Order Fulfillment Automation ROI: How to Calculate Your Payback Period Before You Buy

Every automation investment pitch looks compelling in the vendor slide deck. The payback period is always under 12 months. The accuracy improvement is always dramatic.

Build the model yourself, with your own numbers, before you sign anything.


What Most Operations Get Wrong When Evaluating Automation ROI

The most common mistake is calculating only labor displacement. You count the workers you can redeploy or eliminate, multiply by loaded hourly cost, and arrive at an annual savings figure. Then you divide by the hardware cost and declare a payback period.

That model misses half the return.

Error-related costs — reship labor, return freight, replacement inventory, customer service overhead — often equal or exceed labor cost savings in the ROI calculation for accuracy-improving automation. An operation with 1.5% error rate on 1,000 daily orders spending $50 per error has $15,000 in monthly error costs. If automation cuts the error rate to 0.1%, you recover $13,500 per month from that source alone — independent of labor changes.

The ROI model that includes only labor savings undersells the investment and leads to under-buying: choosing a cheaper system that solves labor cost but doesn’t address the accuracy problem that’s generating your largest recurring cost.

The second mistake is using list price capex in the denominator. Many modern fulfillment automation systems operate on monthly subscription pricing. A system with a $1,200/month subscription and $4,000 one-time installation cost has a different payback structure than a $60,000 capex purchase — and a different risk profile if your order volume changes.


A Criteria Checklist for Automation ROI Evaluation

Full Error Cost Baseline

Before calculating savings, establish your full error cost. Error cost per incident includes: reship labor ($8-15), outbound shipping for reship ($12-45), return freight ($8-30), replacement inventory cost (varies), and customer service handling ($15-30). At the high end, each error costs $150-200+. Run this calculation against your current monthly error count to establish the error cost baseline your automation investment needs to address.

Labor Productivity Impact Quantification

Warehouse hardware that guides picking increases picks per hour — typically 30-53% above unguided rates in documented deployments. Calculate your current picks per hour per worker, your target order volume, and the staffing required at current vs. improved productivity. The labor efficiency gain is the difference in headcount required to fulfill the same order volume — not a theoretical displacement of current workers.

Throughput Capacity Headroom

An automation investment that brings current operations to capacity isn’t the same as one that creates capacity for growth. Model your order volume at 125% of current peak, not at average. The system that handles current volume with labor savings but requires additional investment at next year’s peak has a worse real ROI than one that creates throughput headroom.

Subscription vs. Capex Comparison

Pick to light systems available on monthly subscription pricing change the payback calculation.
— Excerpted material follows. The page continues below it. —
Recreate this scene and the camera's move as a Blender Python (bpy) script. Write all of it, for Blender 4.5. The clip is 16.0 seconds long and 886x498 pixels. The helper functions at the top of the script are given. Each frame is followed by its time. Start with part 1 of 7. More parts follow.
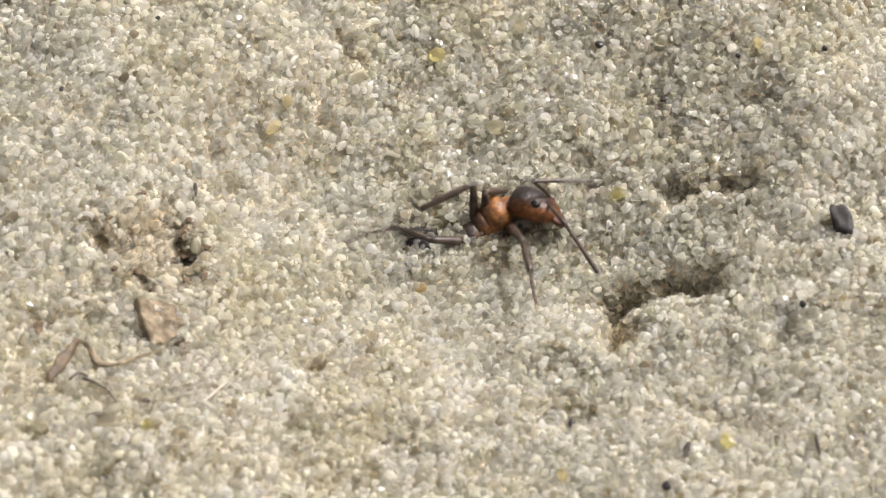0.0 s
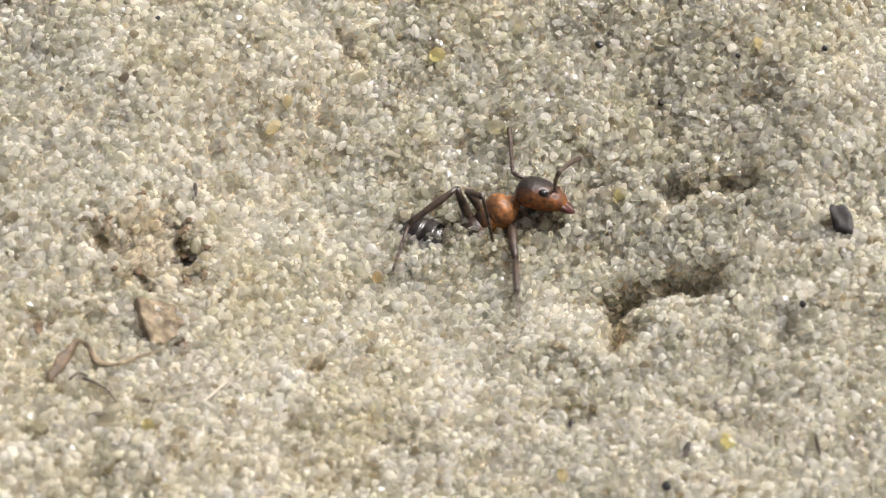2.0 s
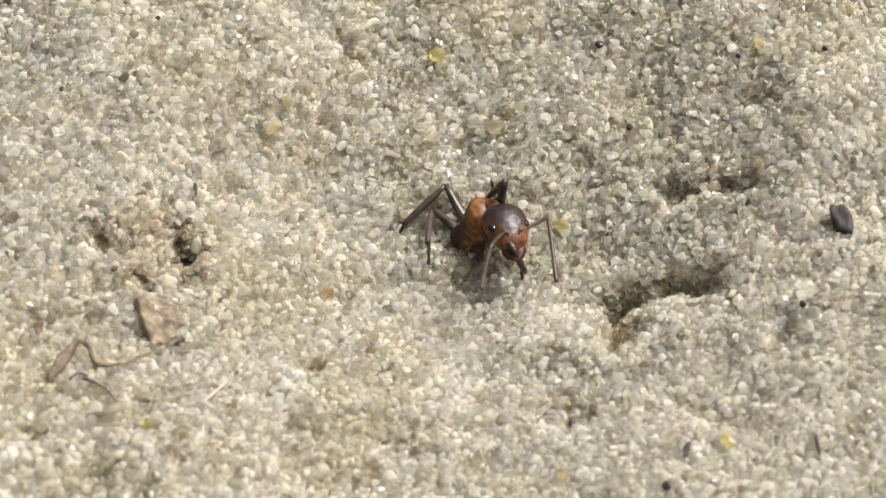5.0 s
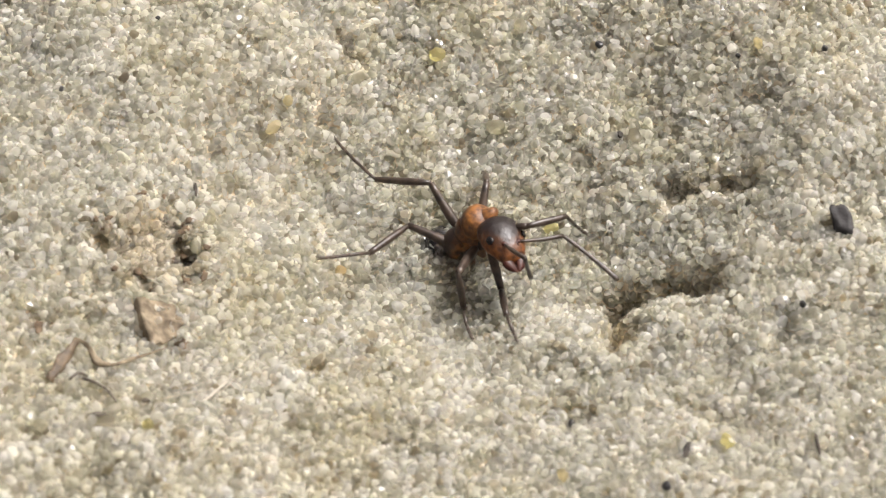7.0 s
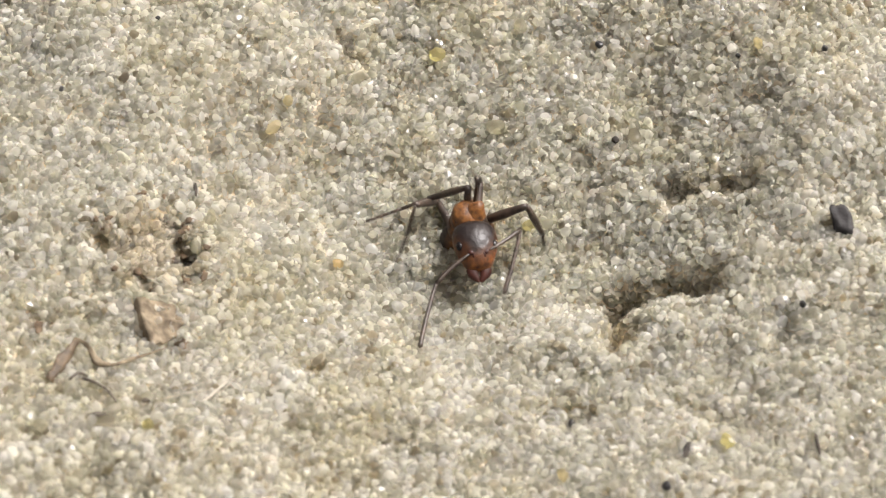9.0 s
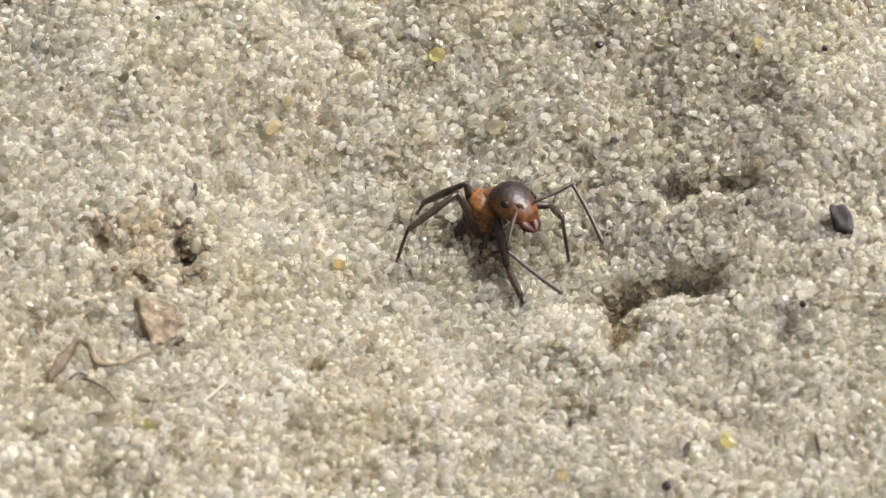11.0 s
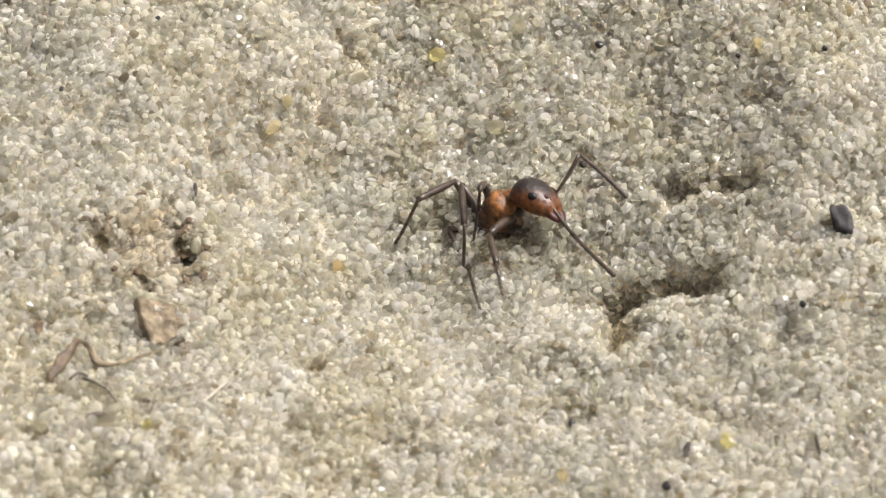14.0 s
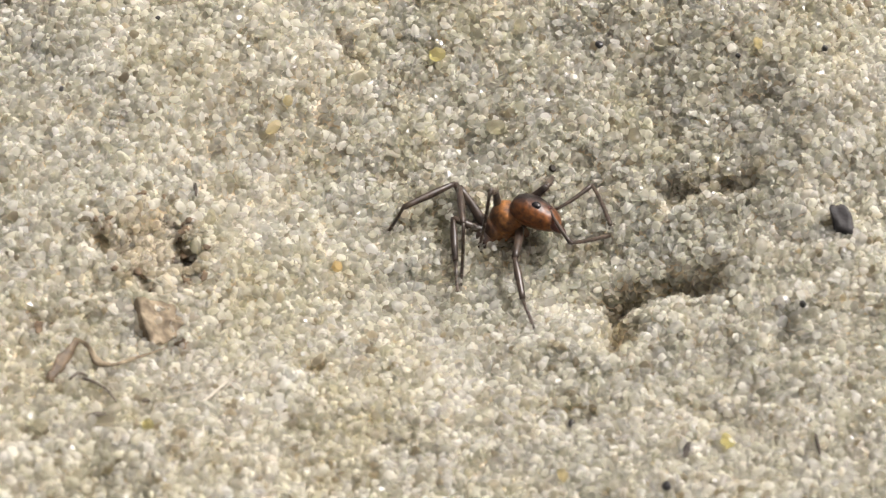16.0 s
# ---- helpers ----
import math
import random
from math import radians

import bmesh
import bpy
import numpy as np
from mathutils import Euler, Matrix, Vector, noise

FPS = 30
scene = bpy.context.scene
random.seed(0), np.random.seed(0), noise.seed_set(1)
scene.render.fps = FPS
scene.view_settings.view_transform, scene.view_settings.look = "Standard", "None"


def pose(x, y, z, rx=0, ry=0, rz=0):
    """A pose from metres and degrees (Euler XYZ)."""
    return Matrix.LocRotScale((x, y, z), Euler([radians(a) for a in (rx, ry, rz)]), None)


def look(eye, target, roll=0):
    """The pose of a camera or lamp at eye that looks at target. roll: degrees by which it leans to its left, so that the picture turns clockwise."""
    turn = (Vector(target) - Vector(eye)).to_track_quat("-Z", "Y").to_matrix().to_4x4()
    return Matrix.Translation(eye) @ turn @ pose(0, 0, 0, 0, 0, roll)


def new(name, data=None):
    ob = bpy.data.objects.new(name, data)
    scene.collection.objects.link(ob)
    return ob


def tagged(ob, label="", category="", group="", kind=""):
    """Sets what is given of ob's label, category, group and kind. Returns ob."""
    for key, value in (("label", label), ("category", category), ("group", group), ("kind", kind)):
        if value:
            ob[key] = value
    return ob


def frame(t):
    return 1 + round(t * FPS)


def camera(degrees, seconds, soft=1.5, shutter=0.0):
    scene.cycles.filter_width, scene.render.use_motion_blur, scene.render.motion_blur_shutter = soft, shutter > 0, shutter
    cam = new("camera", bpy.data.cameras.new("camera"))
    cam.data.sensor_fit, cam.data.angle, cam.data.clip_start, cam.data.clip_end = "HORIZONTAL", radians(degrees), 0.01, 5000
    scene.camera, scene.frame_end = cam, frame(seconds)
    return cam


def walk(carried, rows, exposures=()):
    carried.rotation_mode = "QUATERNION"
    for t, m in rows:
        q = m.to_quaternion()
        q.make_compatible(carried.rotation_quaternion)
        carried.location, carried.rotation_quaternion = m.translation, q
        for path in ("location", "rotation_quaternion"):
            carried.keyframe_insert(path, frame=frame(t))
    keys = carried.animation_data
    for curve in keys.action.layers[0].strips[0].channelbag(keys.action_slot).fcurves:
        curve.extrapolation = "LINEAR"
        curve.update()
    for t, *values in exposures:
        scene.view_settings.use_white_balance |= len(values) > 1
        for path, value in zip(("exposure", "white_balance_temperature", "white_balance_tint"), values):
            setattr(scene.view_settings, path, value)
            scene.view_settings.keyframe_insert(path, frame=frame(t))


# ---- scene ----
MM = 0.001
E0 = radians(50)
REACH = 65.865 * MM


def mm(x, y, z, rx=0, ry=0, rz=0):
    """A pose from millimetres and degrees."""
    return pose(x * MM, y * MM, z * MM, rx, ry, rz)


cam = camera(24, 16.0, soft=1.28, shutter=0.4)
VIEW = look((0, -REACH * math.cos(E0), REACH * math.sin(E0)), (0, 0, 0))
walk(cam, [(0.0, VIEW), (16.0, VIEW)])
cam.data.dof.use_dof = True
cam.data.dof.focus_distance = 0.0685
cam.data.dof.aperture_fstop = 175

# ---- sky and sun: clear day, sun behind and to the right ----
SUN_UP, SUN_AZ = 57, 57
world = bpy.data.worlds.new("sky")
scene.world = world
world.use_nodes = True
wn = world.node_tree
sky = wn.nodes.new("ShaderNodeTexSky")
sky.sky_type = "NISHITA"
sky.sun_disc = False
sky.dust_density, sky.air_density, sky.ozone_density = 10.0, 0.1, 0.0
sky.sun_elevation, sky.sun_rotation = radians(SUN_UP), radians(SUN_AZ)
wn.links.new(sky.outputs[0], wn.nodes["Background"].inputs[0])
wn.nodes["Background"].inputs[1].default_value = 0.15
sun = new("sun", bpy.data.lights.new("sun", "SUN"))
sun.data.energy, sun.data.angle, sun.data.color = 3.5, radians(0.5), (0.985, 0.98, 1.0)
sun_way = Vector((math.sin(radians(SUN_AZ)) * math.cos(radians(SUN_UP)), math.cos(radians(SUN_AZ)) * math.cos(radians(SUN_UP)), math.sin(radians(SUN_UP))))
sun.matrix_world = look(sun_way, (0, 0, 0))
scene.view_settings.exposure = 0.42


# ---- materials ----
def material(name, rough=0.5, spec=0.5):
    mat = bpy.data.materials.new(name)
    mat.use_nodes = True
    nt = mat.node_tree
    bsdf = nt.nodes["Principled BSDF"]
    bsdf.inputs["Roughness"].default_value = rough
    bsdf.inputs["Specular IOR Level"].default_value = spec
    return mat, nt, bsdf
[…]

A $1,500/month subscription vs. a $50,000 capex purchase breaks even at 33 months on capital alone — but the subscription includes maintenance, support, and software updates that add cost to the capex model. Build both calculations side by side with full cost of ownership for an accurate comparison.

Ramp Time and Training Cost

Automation that requires months of implementation and worker retraining has a higher true cost than quoted. Systems that train workers in under 30 minutes and deploy with no IT involvement reduce the hidden cost of transition. Include implementation time and retraining cost in your ROI model.


Practical Tips for Building Your Business Case

Use a 24-month model, not 12. Technology payback periods quoted at 12 months often assume best-case volume and ignore year-two costs. A 24-month model that includes ongoing subscription or maintenance costs, training costs for new hires, and realistic volume growth gives you a more accurate picture of the investment.

Separate hard savings from soft savings. Hard savings are verifiable: fewer error reshipping costs, documented reduction in labor hours per order. Soft savings — reduced worker stress, improved morale, fewer manager hours spent on error resolution — are real but harder to verify. Present both, clearly labeled, so your finance team can discount the soft savings and still approve the investment on hard savings alone.

Get a 90-day pilot commitment. Before a full deployment, negotiate a 90-day pilot on one zone or one workflow. Measure your specific operation: actual picks per hour improvement, actual error rate reduction, actual training time. Replace vendor benchmark numbers with your own data for the full business case.

Calculate the cost of not automating. Automation ROI discussions focus on the cost of the investment. Add the cost of inaction: current monthly error costs times 12, current overtime labor to handle peak volume, estimated cost of losing a major customer due to accuracy failure. The ROI case has two sides.


What the Math Usually Shows

Operations that run the full model — labor productivity, error cost reduction, reship elimination, capacity headroom — typically find payback periods of 6-14 months for light-guided fulfillment hardware at 500+ orders per day.

The operations that don’t run the model stay with manual processes, accept the error rate as a cost of doing business, and wonder why their margin is thinner than their competitors’. The math is available. Build it.